The funny part would've involved pairing sex words ("Mike fucked the shit out of...") with science words ("... a Kardashev Type II alien civilization"), and it was a little amusing, but I felt like it couldn't really support more than a minute or two of sustained interaction. I needed it to last for at least 5 minutes!

Despite the failed design experiment, No Stars is still not a memorization puzzle game. It ended up being more like a simple guided tour of the night sky. Your goal is still to look at stuff based on narrative cues, but the game is very forgiving about letting you aimlessly scan the sky by brute force in order to progress. Because the game is now so easy, I was able to omit a hint function and I didn't have to do any difficulty tuning.

Most of the heavy-lifting in this game (i.e. what's maybe most interesting about it) is the ancient constellation sky effect, which selectively overlays an old Renaissance star chart over the night sky, like a giant roving magnifying glass. The overlay always moves toward wherever you are looking, but it moves slowly, which hopefully encourages players to direct their gaze slowly so that it doesn't lag too far behind.

In the middle of the game, Greek columns also slowly rise along the edges of the forest. They move so slowly that most players do not notice them at first, if ever. My goal was for players to pay deep attention to the stars, but then suddenly notice these ruins around them. Were those pillars always there? What do we notice, and what do we ignore?

It is all supposed to feel a bit like magic, but a slow kind of old magic.

The study of space is one of the oldest forms of magic ever practiced.

Civilizations have been telling stories about the sky for thousands of years, and maybe the Fermi Paradox is just the newest type of constellation, the latest useful idea to help us decide which stars to notice and which to ignore.

The game ends with your boyfriend saying he has to go pee, and then leaving.
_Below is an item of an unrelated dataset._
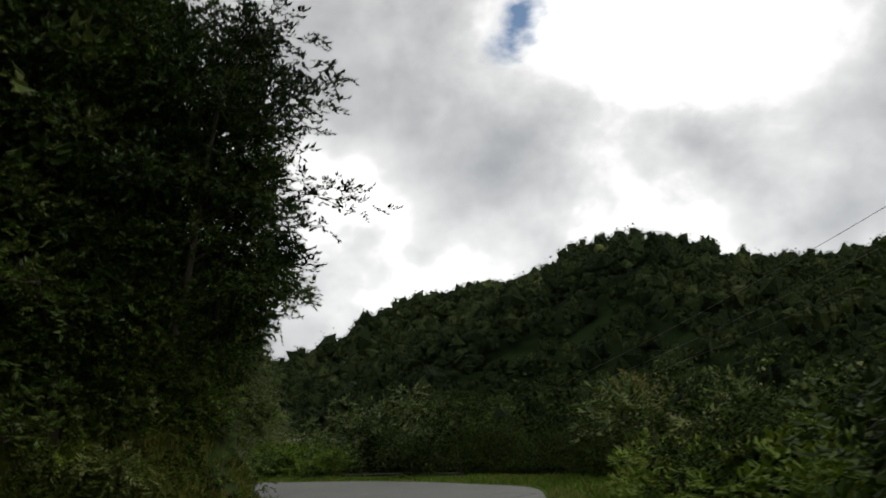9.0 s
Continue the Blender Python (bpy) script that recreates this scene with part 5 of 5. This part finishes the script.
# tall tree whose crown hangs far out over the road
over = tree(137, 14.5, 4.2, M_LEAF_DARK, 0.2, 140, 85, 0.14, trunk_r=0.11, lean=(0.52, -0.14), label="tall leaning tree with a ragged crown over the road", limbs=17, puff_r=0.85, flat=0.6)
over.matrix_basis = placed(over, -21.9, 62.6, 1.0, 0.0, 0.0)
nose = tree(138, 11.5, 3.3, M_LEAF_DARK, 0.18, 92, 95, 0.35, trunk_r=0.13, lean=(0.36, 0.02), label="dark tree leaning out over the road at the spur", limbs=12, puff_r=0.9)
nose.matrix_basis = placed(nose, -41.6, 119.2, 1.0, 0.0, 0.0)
# fresh bushes along the inner verge
fresh = shrub(136, 1.9, 1.9, M_LEAF_BRIGHT, 0.17, 36, 90, label="rounded fresh green bush at the edge of the verge", puff_r=0.5, shape=round_leaves)
for n, (x, y, grow, turn) in enumerate([(-25.0, 104.4, 1.0, 0.2), (-23.8, 101.6, 1.1, 1.4), (-26.4, 108.2, 0.95, 2.2), (-22.8, 105.0, 1.3, 3.1), (-24.6, 111.2, 1.1, 4.4), (-27.6, 113.0, 0.8, 5.2), (-22.6, 98.8, 1.0, 0.9),
                                         (-48.2, 138.9, 0.7, 0.4), (-46.5, 137.5, 0.8, 1.9), (-44.8, 136.3, 0.85, 3.3), (-43.0, 135.2, 0.8, 4.0), (-46.6, 139.8, 1.0, 5.0), (-44.4, 138.4, 1.1, 0.7)]):
    if n == 0:
        fresh.matrix_basis = placed(fresh, x, y, grow, turn)
    else:
        copy_thing(fresh, placed(fresh, x, y, grow, turn))
# dark bushes that stand close to the verge
dusk = shrub(141, 3.9, 2.4, M_LEAF_DARK, 0.19, 64, 91, label="large dark rounded bush close to the verge", puff_r=0.75, stems=10, slim=0.5)
for n, (x, y, grow, turn) in enumerate([(-22.3, 97.2, 1.0, 0.2), (-21.6, 101.4, 1.1, 1.7), (-22.2, 106.6, 1.0, 3.0)]):
    if n == 0:
        dusk.matrix_basis = placed(dusk, x, y, grow, turn)
    else:
        copy_thing(dusk, placed(dusk, x, y, grow, turn))
# tall tree with flat, layered tiers of leaves, and a leaning one at the nose of the spur
tiers = tree(142, 17.5, 5.0, M_LEAF_WAXY, 0.2, 120, 70, 0.5, lean=(0.10, 0.0), label="tall tree with an open crown in flat layered tiers", limbs=16, puff_r=0.95, flat=0.3, trunk_r=0.2)
tiers.matrix_basis = placed(tiers, -42.2, 116.4, 1.0, 0.0, 0.0)
brow = tree(143, 10.5, 3.1, M_LEAF_WAXY, 0.19, 96, 91, 0.35, lean=(0.34, -0.12), label="dark tree leaning out from the nose of the spur", limbs=13, puff_r=0.95, trunk_r=0.14)
brow.matrix_basis = placed(brow, -41.0, 115.6, 1.0, 0.0, 0.0)
# dense dark tree over the end of the open bank
shade = tree(144, 18.5, 4.3, M_LEAF_DARK, 0.21, 150, 84, 0.12, lean=(0.2, -0.1), label="tall dense dark tree beside the open bank", limbs=15, puff_r=1.0)
shade.matrix_basis = placed(shade, -18.4, 51.4, 1.0, 0.0, 0.0)
# dense tree that leans out from the top of the open bank
crest = tree(145, 11.0, 3.3, M_LEAF_DARK, 0.18, 130, 91, 0.15, lean=(0.30, -0.1), label="dense dark tree leaning out from the open bank", limbs=14, puff_r=0.9, trunk_r=0.12)
crest.matrix_basis = placed(crest, -12.9, 40.3, 1.12, 0.0, 0.0)
# open, thin-leaved branch reaching over the road
airy = tree(115, 10.5, 4.2, M_LEAF_DARK, 0.2, 46, 38, 0.55, trunk_r=0.1, lean=(0.5, -0.1), label="thin tree with open feathery branches over the road", limbs=9, puff_r=0.75, flat=0.5)
airy.matrix_basis = placed(airy, -22.8, 66.9, 1.0, 0.0, 0.0)


# ---- far poles and the power line ----
h_pole(Vector((-72.0, 243.0, -7.0)), 1.0, tall=9.4, span=3.0, arm_z=7.6)


def line_wires():
    c, s = math.cos(pole_turn), math.sin(pole_turn)
    for off in (-2.6, 0.0, 2.6):
        a = (POLE_A.x + c * off, POLE_A.y + s * off, POLE_A.z + 9.65)
        b = (34.0 + off * 0.8, -9.0 + off * 0.5, 14.2)
        e = (-72.0 + off * 0.5, 243.0 + off * 0.7, 0.2)
        for q in (b, e):
            v, q4, t3 = tube(wire_between(a, q, 2.2 if q is b else 3.0, 26), np.full(26, 0.009), 5)
            ob = link_mesh("power_line", v, [q4, t3], M_WIRE)
            tagged(ob, "thin dark overhead power line across the valley", "wire", "power lines")


line_wires()


# low bushes inside the bend
INNER = [
    shrub(121, 1.5, 1.3, M_LEAF_BRIGHT, 0.2, 20, 80, label="low bright green bush inside the bend", puff_r=0.42),
    shrub(122, 3.2, 2.0, M_LEAF, 0.22, 28, 80, label="green bush inside the bend", puff_r=0.65),
]
plant(INNER, [(0, -48.2, 141.2, 0.85, 0.3, -0.1), (0, -48.2, 143.2, 0.9, 1.3, -0.1), (0, -48.5, 145.0, 1.15, 2.3, -0.1), (0, -46.9, 139.6, 0.8, 4.0, -0.1), (0, -45.6, 138.4, 0.8, 5.0, -0.1),
              (0, -46.8, 147.9, 1.2, 5.5, -0.1), (1, -46.2, 141.4, 0.9, 0.5, -0.1), (1, -45.6, 144.6, 1.1, 1.5, -0.1), (1, -44.6, 148.6, 1.3, 2.5, -0.1), (1, -43.6, 152.6, 1.4, 3.5, -0.1), (1, -43.2, 138.8, 0.9, 4.4, -0.1)])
When will he return? Will you wait for him, or will you quit the game? (In future updates, I want to add a 50% random chance for your boyfriend to come back from peeing in the woods. Unfortunately, I didn't get around to it for this game jam.)

I wanted to end the game with a mild dilemma reminiscent of the sci-fi film Contact, which is about how science itself cannot prove that science is important -- science requires deep belief to justify itself as a value system. How do you keep hope alive? I wanted much lower and more personal stakes here, so the problem at the end is more about your faith in this video game. The core question is basically the same, "is there something there, or am I wasting my time trying to find out?" I'm sure we've all had relationships like that.

I also thought it was important for the boyfriend to literally get up and walk away because, well, most players don't really expect him to actually change or do something.

Gamers who play a lot of AAA games are probably familiar with "prop NPCs" -- tertiary static "extra" characters who exist in the game world just to decorate it, like a picture hanging on a wall, or a door that never opens. These characters just loop through the same pose, forever, and rarely do anything of importance. I wanted players to think he was one of those types of game entities, so that players would basically write him off and take him for granted. (Which is maybe what the player character was doing too, emotionally.)

So when he abruptly leaves, claiming that he has to pee, hopefully it's a bit shocking. He's been directing the gameplay and narrative this whole time. What's left if he leaves?

The player must wait a random amount of time, anywhere from 6 to 12 minutes, before they get a 22% random chance for their boyfriend to return. (22% is the current estimated percentage of habitable planets.)

Now, I expect most players to quit the game before then, instead of waiting for all that time for a ~1/4 chance to see him again. But for those who are willing to wait with uncertainty for those 6-12 uncomfortable minutes, I introduced a new endgame mechanic where you will fall asleep after 30 seconds of inactivity, which means you must periodically move your head a bit and pay attention, or risk falling asleep. If you fall asleep, you automatically quit the game and lose your chance at seeing him.

This "screensaver"-like system is intended mainly to frustrate achievement hunter players for a future Steam release, so that they cannot simply leave their computer unattended for a 22% chance of earning the achievement. If players want to "commit" within this game system, then I want players to actively wait, to really feel the passage of time.

Because if stars are an ancient form of slow magic, then maybe so are relationships.

"No Stars Only Constellations" was a phrase written on the whiteboard in the office of NYU Game Center director Frank Lantz. I don't really know why he wrote it, or if he heard it from someone else, but I'm hereby claiming it for this project. Thanks in advance, Frank!!